Tersangka Pemalsu Dokumen Punya Blangko Berhologram
Pelaku pembuat dokumen palsu betul-betul lihai melakukan praktiknya. Dalam praktik ini, pelaku Anton Sunaryono, 44 tahun, asal Blitar, diketahui menggunakan peralatan palsu untuk mencetak pesanan dokumen.
Dalam penangkapan awal, penyidik berhasil mengamankan ratusan barang-barang palsu seperti blanko kosong lengkap dengan hologram, kemudian stempel dari berbagai Disnaker daerah, stempel desa dari berbagai daerah, kemudian stempel kecamatan, serta stempel beberapa KUA.
“Ada blanko, kartu KK dan akte. Blankonya ini masih kosong jumlahnya ada ratusan (220 blanko). Secara fisik (blangko kosong) ini memang kelihatan asli, tapi palsu semua ini,” ungkap Direktur Direktorat Reserse Kriminal Umum (Ditreskrimum) Polda Jawa Timur, Kombes Pol R Pitra Andrias Ratulangie saat ditemui di Mapolda Jatim, Surabaya, Jumat 21 Februari 2020.
Dari pantauan, tampak beberapa stempel itu bertuliskan seperti dari Kecamatan Rejotangan Kabupaten Tulungagung, Kecamatan Gondanglegi Kabupaten Malang, Kecamatan Wonosaslam Kabupaten Demak dan banyak lagi. Kemudian ada stempel KUA Ende Provinsi Nusa Tenggara Timur, KUA Cirebon, KUA Rongga Kabupaten Bandung Barat dan masih banyak lagi.
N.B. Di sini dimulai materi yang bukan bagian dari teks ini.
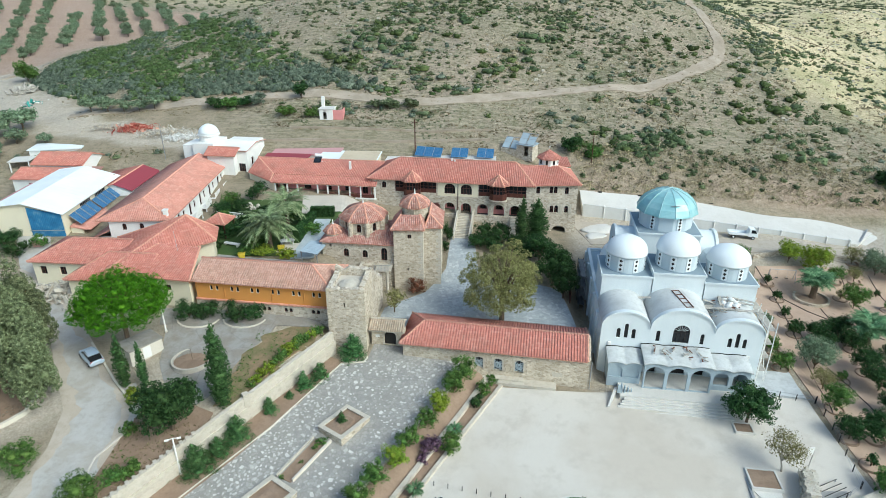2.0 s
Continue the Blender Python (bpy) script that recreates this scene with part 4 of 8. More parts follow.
def steel_shed():
    s = thing("steel_shed", -61.7, 91.9, 0, 2.2, "cream workshop shed with white sheet roof and blue sliding door", "shed")
    W, L, X0 = 11.6, 20.0, -10.3
    gab = lambda u: (15.35 - 0.11 * abs(u + X0 + W / 2)) if u + X0 < -W / 2 else 13.6 + 1.75 * (1 - abs(u + X0 + W / 2) / (W / 2))
    part("wall", wall(bmesh.new(), (X0, 0), (0, 0), 7.5, 14, 0.25, [], gab), M["cream"], s)
    part("wall", wall(bmesh.new(), (0, 0.25), (0, L), 7.5, 13.6, 0.25, [(5.4, 9.0, 12.0, 13.2, 0), (10.6, 14.4, 12.0, 13.2, 0)]), M["cream"], s)
    part("wall", wall(bmesh.new(), (-0.25, L), (X0 + 0.25, L), 7.5, 14, 0.25, [], None), M["cream"], s)
    part("wall", wall(bmesh.new(), (X0, L), (X0, 0.25), 7.5, 14.8, 0.25), M["cream"], s)
    for u, w_ in ((7.2, 3.6), (12.5, 3.8)):
        window(s, (0, 0.25), (0, L), u, 12.0, w_, 1.2, 0, M["steel"], 6, 0.05)
    k = Nodes("blue_door_paint")
    f = k.noise(0.7, 5)
    M["blue_door"] = k.done(k.ramp(f, [(0.3, (0.03, 0.13, 0.27)), (0.55, (0.05, 0.20, 0.38)), (0.75, (0.20, 0.34, 0.45))]), 0.5)
    lintel = lambda x: 13.5 + 1.35 * (-x / (W / 2))
    d = hexa(bmesh.new(), [(-5.3, -0.14, 7.4), (-0.12, -0.14, 7.4), (-0.12, -0.06, 7.4), (-5.3, -0.06, 7.4)], [(-5.3, -0.14, lintel(-5.3)), (-0.12, -0.14, lintel(-0.12)), (-0.12, -0.06, lintel(-0.12)), (-5.3, -0.06, lintel(-5.3))])
    d = part("door", d, M["blue_door"], s, "faded blue sheet-metal sliding door")
    for i in range(18):
        x = -5.2 + i * 0.285
        part("rib", boxes((x, x + 0.12, -0.18, -0.14, 7.45, lintel(x + 0.12) - 0.05)), M["blue_door"], d)
    part("door_rail", boxes((-5.5, -0.05, -0.2, -0.14, 10.7, 10.85)), M["steel"], d)
    k = Nodes("white_sheet_roof")
    f = k.noise(0.25, 4)
    M["sheet_white"] = k.done(k.ramp(f, [(0.3, (0.80, 0.83, 0.83)), (0.7, (0.87, 0.89, 0.89))]), 0.45)
    step = (L + 0.9) / 18
    for sgn in (0, 1):
        for i in range(18):
            y0 = -0.5 + i * step
            y1 = y0 + step - 0.015
            xe, xr = (0.45, -W / 2) if sgn else (X0 - 0.35, -W / 2)
            ze, zr = (13.55, 15.45) if sgn else (14.85, 15.45)
            b = [(xe, y0, ze), (xe, y1, ze), (xr, y1, zr), (xr, y0, zr)] if not sgn else [(xe, y1, ze), (xe, y0, ze), (xr, y0, zr), (xr, y1, zr)]
            sheet = hexa(bmesh.new(), b, [(p[0], p[1], p[2] + 0.1) for p in b])
            bmesh.ops.recalc_face_normals(sheet, faces=sheet.faces)
            part("roof_sheet", sheet, M["sheet_white"], s)


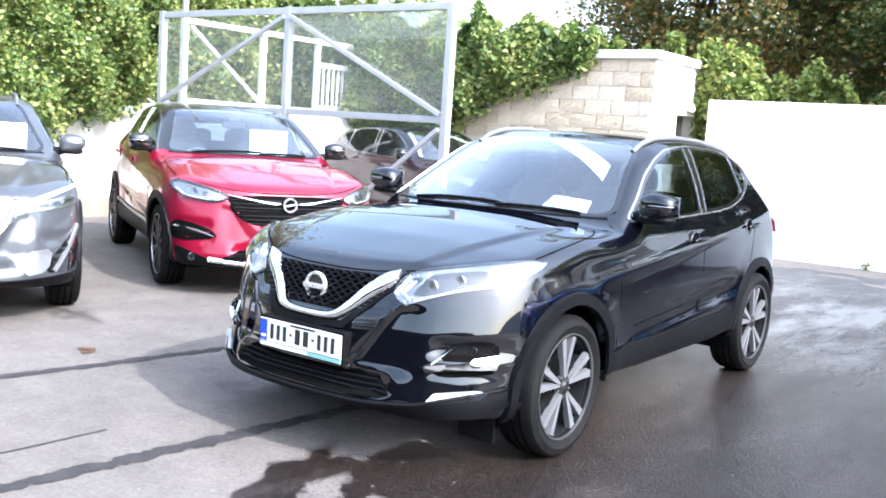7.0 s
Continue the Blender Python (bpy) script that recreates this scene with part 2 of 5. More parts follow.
def asphalt():
    m, nt, p = nodes_of("yard_asphalt")
    N, L = nt.nodes, nt.links
    tc = N.new("ShaderNodeTexCoord")

    def mathn(op, a, b=None, clamp=False):
        n = N.new("ShaderNodeMath")
        n.operation, n.use_clamp = op, clamp
        for i, v in enumerate((a, b)):
            if v is None:
                continue
            if isinstance(v, (int, float)):
                n.inputs[i].default_value = v
            else:
                L.new(v, n.inputs[i])
        return n.outputs[0]

    def noisen(scale, detail=4, rough=0.55):
        n = N.new("ShaderNodeTexNoise")
        n.inputs["Scale"].default_value, n.inputs["Detail"].default_value, n.inputs["Roughness"].default_value = scale, detail, rough
        L.new(tc.outputs["Object"], n.inputs["Vector"])
        return n.outputs[0]

    sep = N.new("ShaderNodeSeparateXYZ")
    L.new(tc.outputs["Object"], sep.inputs[0])
    def warp(scale, detail, amount):
        """Offsets in x and y that bend the outlines of stains."""
        n = N.new("ShaderNodeTexNoise")
        n.inputs["Scale"].default_value, n.inputs["Detail"].default_value, n.inputs["Roughness"].default_value = scale, detail, 0.62
        L.new(tc.outputs["Object"], n.inputs["Vector"])
        s2 = N.new("ShaderNodeSeparateColor")
        L.new(n.outputs["Color"], s2.inputs[0])
        return [mathn("MULTIPLY", mathn("SUBTRACT", s2.outputs[k], 0.5), amount) for k in (0, 1)]

    def pools(items, bends):
        """Depth in metres inside the union of some bent ellipses."""
        px, py = sep.outputs[0], sep.outputs[1]
        for bx, by in bends:
            px, py = mathn("ADD", px, bx), mathn("ADD", py, by)
        best = None
        for cx, cy, rx, ry, sh in items:
            dx, dy = mathn("SUBTRACT", px, cx), mathn("SUBTRACT", py, cy)
            ux = mathn("MULTIPLY", mathn("ADD", dx, mathn("MULTIPLY", dy, sh)), 1 / rx)
            uy = mathn("MULTIPLY", dy, 1 / ry)
            d = mathn("SQRT", mathn("ADD", mathn("MULTIPLY", ux, ux), mathn("MULTIPLY", uy, uy)))
            d = mathn("MULTIPLY", mathn("SUBTRACT", 1.0, d), min(rx, ry))
            best = d if best is None else mathn("MAXIMUM", best, d)
        return best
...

“Pemesannya ini luas ya, ada yang dari NTB, NTT, Jawa Barat, Jawa Tengah dan beberapa dari kawasan Jawa Timur,” ungkapnya.
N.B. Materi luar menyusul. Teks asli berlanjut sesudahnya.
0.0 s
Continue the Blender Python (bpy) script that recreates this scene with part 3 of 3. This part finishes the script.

Ia mengatakan, memang barang-barang tersebut digunakan untuk mencetak dokumen palsu sesuai permintaan pemesan. Ada yang digunakan untuk membuat surat KUA, ada yang membuat surat keterangan dan ada yang membuat paspor.
Bahkan, ditemukan ada empat buah paspor asli dicetak oleh Kantor Imigrasi yang berbasis dokumen palsu yang dicetak.
Karena itu, ia akan menggandeng berbagai pihak untuk bisa melakukan cross check terkait dokumen yang telah dikeluarkan. Polisi juga meminta agar memperketat proses pembuatan, sehingga dapat mengeluarkan dokumen berbasis data asli.
Pitra menjelaskan, Anton melakukan semua praktiknya sendiri tanpa ada bantuan dari orang dalam setiap instansi. Caranya dengan menggunakan blangko palsu yang dipesan dari orang lain, kemudian diisi dan ditandatangani sesuai nama kepala instansi.
“Caranya ya tanda tangannya ditiru. Sekarang kan mudah ada gambarnya difoto lalu discan kan sudah bisa,” jelasnya
Karena itu, ia mendapat banyak pesanan. Di mana, pesanan itu datang karena promo yang ia sampaikan melalui media sosial seperti Facebook dan Whatsapp.
Jumlah pesanannya sudah begitu banyak. Omzet yang didapat berkisar Rp1 miliar karena per dokumennya ia memasang banderol sekitar Rp2 juta.
Pitra menyebut, dengan kasus ini Anton dijerat KUHP pasal 263 ayat 1 dan 2 juncto pasal 93 dan 96 terkait Administrasi Kependudukan. Dengan ancaman hukuman minimal 6 tahun penjara dan maksimal 10 tahun.